== GIVEN TASK ==
Reproduce the lines of the material exactly, excluding every image.

== DATA ==
============

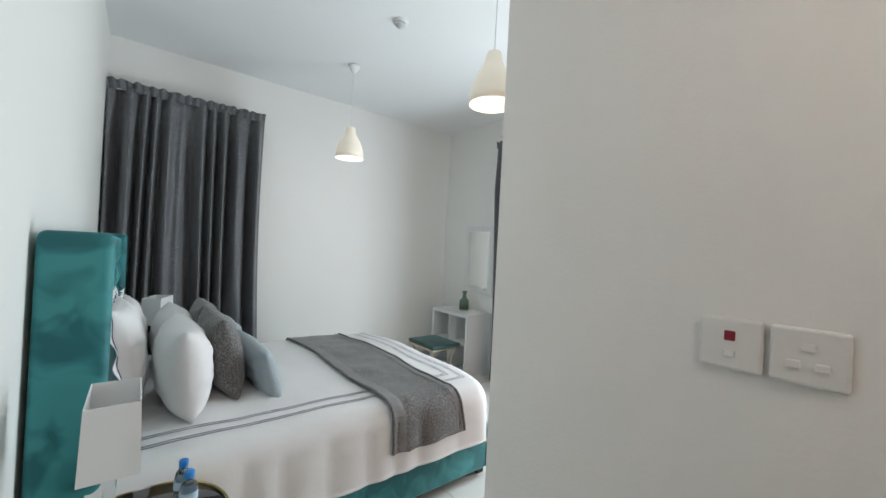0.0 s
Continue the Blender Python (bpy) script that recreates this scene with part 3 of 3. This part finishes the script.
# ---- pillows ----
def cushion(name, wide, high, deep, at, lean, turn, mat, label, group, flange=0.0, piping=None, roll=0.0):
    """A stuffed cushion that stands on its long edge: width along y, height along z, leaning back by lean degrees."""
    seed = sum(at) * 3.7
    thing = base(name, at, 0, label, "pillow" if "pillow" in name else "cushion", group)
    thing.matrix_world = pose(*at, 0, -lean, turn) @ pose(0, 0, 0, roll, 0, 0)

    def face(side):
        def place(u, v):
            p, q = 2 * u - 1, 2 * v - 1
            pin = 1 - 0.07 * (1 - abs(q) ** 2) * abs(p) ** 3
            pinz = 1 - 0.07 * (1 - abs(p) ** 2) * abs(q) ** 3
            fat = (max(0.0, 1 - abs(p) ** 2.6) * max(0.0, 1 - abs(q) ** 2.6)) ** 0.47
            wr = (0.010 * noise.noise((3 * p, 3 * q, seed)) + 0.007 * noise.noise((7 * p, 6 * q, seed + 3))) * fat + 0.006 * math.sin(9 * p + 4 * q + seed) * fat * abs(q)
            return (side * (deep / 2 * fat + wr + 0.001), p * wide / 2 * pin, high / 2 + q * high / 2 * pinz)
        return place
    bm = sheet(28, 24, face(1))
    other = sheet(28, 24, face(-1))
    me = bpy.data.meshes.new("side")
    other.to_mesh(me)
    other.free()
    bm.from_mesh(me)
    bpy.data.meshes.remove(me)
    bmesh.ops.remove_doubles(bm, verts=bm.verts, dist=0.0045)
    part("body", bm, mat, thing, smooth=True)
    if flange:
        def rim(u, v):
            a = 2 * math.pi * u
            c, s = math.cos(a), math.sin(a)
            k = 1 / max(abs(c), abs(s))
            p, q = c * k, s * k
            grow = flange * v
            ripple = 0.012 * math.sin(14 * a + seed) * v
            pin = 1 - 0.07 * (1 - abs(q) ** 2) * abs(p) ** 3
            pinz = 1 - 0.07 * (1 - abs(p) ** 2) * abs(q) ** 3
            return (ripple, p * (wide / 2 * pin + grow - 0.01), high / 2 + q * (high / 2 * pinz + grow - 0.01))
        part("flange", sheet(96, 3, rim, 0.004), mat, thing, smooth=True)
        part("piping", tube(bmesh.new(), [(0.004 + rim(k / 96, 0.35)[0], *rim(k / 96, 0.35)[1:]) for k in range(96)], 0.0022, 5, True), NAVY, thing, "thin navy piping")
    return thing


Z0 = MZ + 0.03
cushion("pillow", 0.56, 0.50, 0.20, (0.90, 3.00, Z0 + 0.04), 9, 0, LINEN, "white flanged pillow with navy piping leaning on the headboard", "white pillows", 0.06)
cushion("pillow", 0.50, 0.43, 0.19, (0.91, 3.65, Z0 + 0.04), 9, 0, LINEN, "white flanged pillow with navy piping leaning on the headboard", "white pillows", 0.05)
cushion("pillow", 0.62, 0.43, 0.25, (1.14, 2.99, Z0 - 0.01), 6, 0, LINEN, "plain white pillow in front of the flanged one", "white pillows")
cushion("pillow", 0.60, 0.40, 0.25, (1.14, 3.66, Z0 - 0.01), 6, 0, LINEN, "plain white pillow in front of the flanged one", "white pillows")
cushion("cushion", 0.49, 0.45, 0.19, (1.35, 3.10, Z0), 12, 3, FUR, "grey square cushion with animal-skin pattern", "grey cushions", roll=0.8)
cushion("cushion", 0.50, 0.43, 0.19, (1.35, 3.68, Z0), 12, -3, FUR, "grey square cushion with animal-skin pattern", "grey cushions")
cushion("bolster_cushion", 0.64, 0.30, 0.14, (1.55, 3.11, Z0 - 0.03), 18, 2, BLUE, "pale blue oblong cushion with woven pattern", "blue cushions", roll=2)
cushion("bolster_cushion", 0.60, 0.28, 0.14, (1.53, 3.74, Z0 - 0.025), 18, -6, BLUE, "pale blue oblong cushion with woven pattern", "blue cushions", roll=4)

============

== TASK ANSWER ==
0.0 s
Continue the Blender Python (bpy) script that recreates this scene with part 3 of 3. This part finishes the script.
# ---- pillows ----
def cushion(name, wide, high, deep, at, lean, turn, mat, label, group, flange=0.0, piping=None, roll=0.0):
    """A stuffed cushion that stands on its long edge: width along y, height along z, leaning back by lean degrees."""
    seed = sum(at) * 3.7
    thing = base(name, at, 0, label, "pillow" if "pillow" in name else "cushion", group)
    thing.matrix_world = pose(*at, 0, -lean, turn) @ pose(0, 0, 0, roll, 0, 0)

    def face(side):
        def place(u, v):
            p, q = 2 * u - 1, 2 * v - 1
            pin = 1 - 0.07 * (1 - abs(q) ** 2) * abs(p) ** 3
            pinz = 1 - 0.07 * (1 - abs(p) ** 2) * abs(q) ** 3
            fat = (max(0.0, 1 - abs(p) ** 2.6) * max(0.0, 1 - abs(q) ** 2.6)) ** 0.47
            wr = (0.010 * noise.noise((3 * p, 3 * q, seed)) + 0.007 * noise.noise((7 * p, 6 * q, seed + 3))) * fat + 0.006 * math.sin(9 * p + 4 * q + seed) * fat * abs(q)
            return (side * (deep / 2 * fat + wr + 0.001), p * wide / 2 * pin, high / 2 + q * high / 2 * pinz)
        return place
    bm = sheet(28, 24, face(1))
    other = sheet(28, 24, face(-1))
    me = bpy.data.meshes.new("side")
    other.to_mesh(me)
    other.free()
    bm.from_mesh(me)
    bpy.data.meshes.remove(me)
    bmesh.ops.remove_doubles(bm, verts=bm.verts, dist=0.0045)
    part("body", bm, mat, thing, smooth=True)
    if flange:
        def rim(u, v):
            a = 2 * math.pi * u
            c, s = math.cos(a), math.sin(a)
            k = 1 / max(abs(c), abs(s))
            p, q = c * k, s * k
            grow = flange * v
            ripple = 0.012 * math.sin(14 * a + seed) * v
            pin = 1 - 0.07 * (1 - abs(q) ** 2) * abs(p) ** 3
            pinz = 1 - 0.07 * (1 - abs(p) ** 2) * abs(q) ** 3
            return (ripple, p * (wide / 2 * pin + grow - 0.01), high / 2 + q * (high / 2 * pinz + grow - 0.01))
        part("flange", sheet(96, 3, rim, 0.004), mat, thing, smooth=True)
        part("piping", tube(bmesh.new(), [(0.004 + rim(k / 96, 0.35)[0], *rim(k / 96, 0.35)[1:]) for k in range(96)], 0.0022, 5, True), NAVY, thing, "thin navy piping")
    return thing


Z0 = MZ + 0.03
cushion("pillow", 0.56, 0.50, 0.20, (0.90, 3.00, Z0 + 0.04), 9, 0, LINEN, "white flanged pillow with navy piping leaning on the headboard", "white pillows", 0.06)
cushion("pillow", 0.50, 0.43, 0.19, (0.91, 3.65, Z0 + 0.04), 9, 0, LINEN, "white flanged pillow with navy piping leaning on the headboard", "white pillows", 0.05)
cushion("pillow", 0.62, 0.43, 0.25, (1.14, 2.99, Z0 - 0.01), 6, 0, LINEN, "plain white pillow in front of the flanged one", "white pillows")
cushion("pillow", 0.60, 0.40, 0.25, (1.14, 3.66, Z0 - 0.01), 6, 0, LINEN, "plain white pillow in front of the flanged one", "white pillows")
cushion("cushion", 0.49, 0.45, 0.19, (1.35, 3.10, Z0), 12, 3, FUR, "grey square cushion with animal-skin pattern", "grey cushions", roll=0.8)
cushion("cushion", 0.50, 0.43, 0.19, (1.35, 3.68, Z0), 12, -3, FUR, "grey square cushion with animal-skin pattern", "grey cushions")
cushion("bolster_cushion", 0.64, 0.30, 0.14, (1.55, 3.11, Z0 - 0.03), 18, 2, BLUE, "pale blue oblong cushion with woven pattern", "blue cushions", roll=2)
cushion("bolster_cushion", 0.60, 0.28, 0.14, (1.53, 3.74, Z0 - 0.025), 18, -6, BLUE, "pale blue oblong cushion with woven pattern", "blue cushions", roll=4)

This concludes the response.